How is family structure changing in the U.S. and throughout the world-and what will be the wider social, political, and economic consequences? This question is addressed by Ben J. Wattenberg, senior fellow at the American Enterprise Institute in Washington, D.C.

Wattenberg is a 1955 graduate of Hobart College where he also received an honorary doctorate of law. He was an aide and speechwriter for President Lyndon B. Johnson and a campaign advisor in the 1970s to Senator Hubert Humphrey and Senator Henry "Scoop" Jackson. He was a cofounder and chairman of the Coalition for a Democratic Majority.

Wattenberg writes and lectures on a wide range of topics involving demographic and political change. An author of eight books, including Values Matter Most (1996); The Birth Dearth (1988); The First Universal Nation (1991); The Good News Is the Bad News Is Wrong (1984), he moderates the weekly PBS program Think Tank and writes a weekly newspaper column which appears in 200 papers. He coauthored The Real Majority (1970) with Richard M. Scammon, was a contributing editor to U.S. News and World Report, and a coeditor of the American Enterprise Institute's Public Opinion.
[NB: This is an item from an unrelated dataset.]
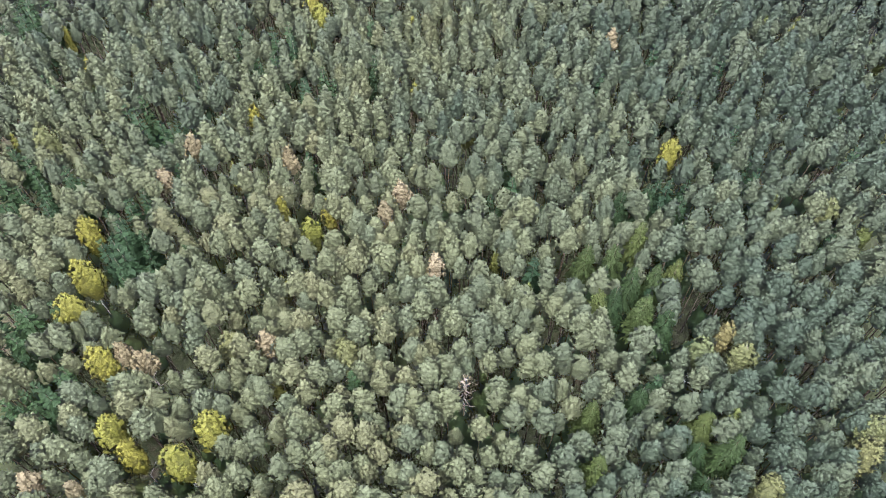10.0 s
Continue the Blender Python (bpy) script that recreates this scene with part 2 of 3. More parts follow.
def outward(k, z0, lift):
    """Directions away from the stem, level low on the crown and steep at its top."""
    axis = k.copy()
    axis[..., :2] = 0
    axis[..., 2] = z0 + lift * (k[..., 2] - z0) - 0.7
    return unit(unit(k - axis) + np.array([0, 0, 0.25]))


def swell(turn, u, phase):
    """Lobes round a crown and up it."""
    return 1 + 0.13 * np.sin(2 * turn + phase[0]) + 0.11 * np.sin(3 * turn + phase[1] + 3 * u) + 0.10 * np.cos(2 * np.pi * 2.7 * u + 2 * np.sin(turn + phase[2]))


def body(rng, bands, sides, z0, hc, radius, curve, rough, phase):
    """The lumpy mass of a crown: quads round the stem from z0 up over hc; curve gives the radius over 0..1."""
    u = np.linspace(0, 1, bands + 1)
    a = np.arange(sides) * 2 * np.pi / sides + rng.random() + rng.normal(0, 0.5 / sides, (bands + 1, sides)) + rng.uniform(0, 6.28 / sides, (bands + 1, 1))
    r = np.array([curve(x) for x in u])[:, None] * radius * swell(a, u[:, None], phase) * (1 + rng.uniform(-rough, rough, (bands + 1, sides)))
    p = np.stack([np.cos(a) * r, np.sin(a) * r, np.broadcast_to((z0 + hc * u)[:, None], r.shape) + rng.uniform(-0.22, 0.22, r.shape) * hc / bands], -1)
    n = np.roll(p, -1, 1)
    k = np.stack([p[:-1], n[:-1], n[1:], p[1:]], 2).reshape(-1, 4, 3)
    return k, outward(k, z0, 0.5)


def puffs(rng, count, fan, z0, hc, radius, curve, size, slim, rise, phase, low=0.22):
    """Bough ends all over a crown: each a rosette of sprays lying outward over the crown, some tips lifted."""
    at = lambda x: np.array([curve(min(1.0, max(0.0, v))) for v in x])
    steps = np.linspace(low, 1, 80)
    wide = at(steps)
    area = np.concatenate([[0], np.cumsum((wide[1:] + wide[:-1]) * np.hypot(np.diff(wide) * radius, np.diff(steps) * hc))])
    u = np.interp((np.arange(count) + rng.random(count)) / count, area / area[-1], steps)
    turn = np.arange(count) * 2.399963 + rng.normal(0, 0.25, count)
    r = radius * at(u) * swell(turn, u, phase)
    grow = radius * (at(u + 0.04) - at(u - 0.04)) / (0.08 * hc)
    top = np.array([0, 0, 1.0])
    ray = np.stack([np.cos(turn), np.sin(turn), 0 * turn], 1)
    face = unit(ray - top * grow[:, None])
    ball = size * rng.uniform(0.75, 1.3, count)
    mid = ray * r[:, None] + top * (z0 + hc * u)[:, None] - face * (size * rng.uniform(0.0, 0.55, count))[:, None]
    e1 = unit(np.cross(face, rng.normal(size=(count, 3))))
    e2 = np.cross(face, e1)
    a = np.arange(2 * fan) * np.pi / fan + rng.normal(0, 0.12, (count, 2 * fan))
    spoke = e1[:, None] * np.cos(a)[..., None] + e2[:, None] * np.sin(a)[..., None]
    point = np.arange(2 * fan) % 2 == 1
    reach = ball[:, None] * np.where(point, 1.25, slim) * rng.uniform(0.75, 1.3, a.shape)
    drop = ball[:, None] * np.where(point, rng.uniform(-0.25, 0.6, a.shape), rng.uniform(0.35, 0.7, a.shape))
    rim = mid[:, None] + spoke * reach[..., None] - face[:, None] * drop[..., None] + top * (rise * point[:, None] * reach[..., None] * 0.4)
    tip = mid + (face * 0.2 + top * 0.1) * ball[:, None]
    k = np.stack([np.stack([tip, rim[:, q], rim[:, q + 1], rim[:, (q + 2) % (2 * fan)]], 1) for q in range(0, 2 * fan, 2)], 1)
    out = unit(face[:, None, None] + 0.35 * spoke[:, 1::2, None] + rng.normal(0, 0.15, (count, fan, 1, 3)) + 0.2 * top + 0 * k)
    return k.reshape(-1, 4, 3), out.reshape(-1, 4, 3)


def pine_shape(seed, bands, sides, count, fan=5, height=17.0, radius=1.6, base=0.66, size=0.46, slim=0.65, point=1.7, rough=0.1, full=0.76):
    """Quads (k x 4 x 3), outward directions and height of a pine: a domed crown of needle brushes."""
    rng = np.random.default_rng(seed)
    z0, hc, phase = height * base, height * (1 - base), rng.uniform(0, 6.28, 3)
    curve = lambda x: max(0.0, 1 - min(1.0, x) ** point) ** 0.62 * (0.45 + 0.55 * min(1.0, 3.2 * x)) + 0.03
    k1, o1 = body(rng, bands, sides, z0, hc * (0.66 + 0.3 * full), radius * full, curve, rough, phase)
    k2, o2 = puffs(rng, count, fan, z0, hc, radius, curve, size, slim, 0.35, phase)
    return np.concatenate([k1, k2]), np.concatenate([o1, o2]), height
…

He has hosted several PBS specials including Values Matter Most (1996), The Stockholder Society (1999), and The Grandparent Gap (1997). He is currently producing The First Measured Century, a six-part PBS series examining statistical trends in the United States.

Wattenberg is one of three speakers featured in conjunction with CMC's new H. N. and Frances C. Berger Institute on Work, Family, and Children.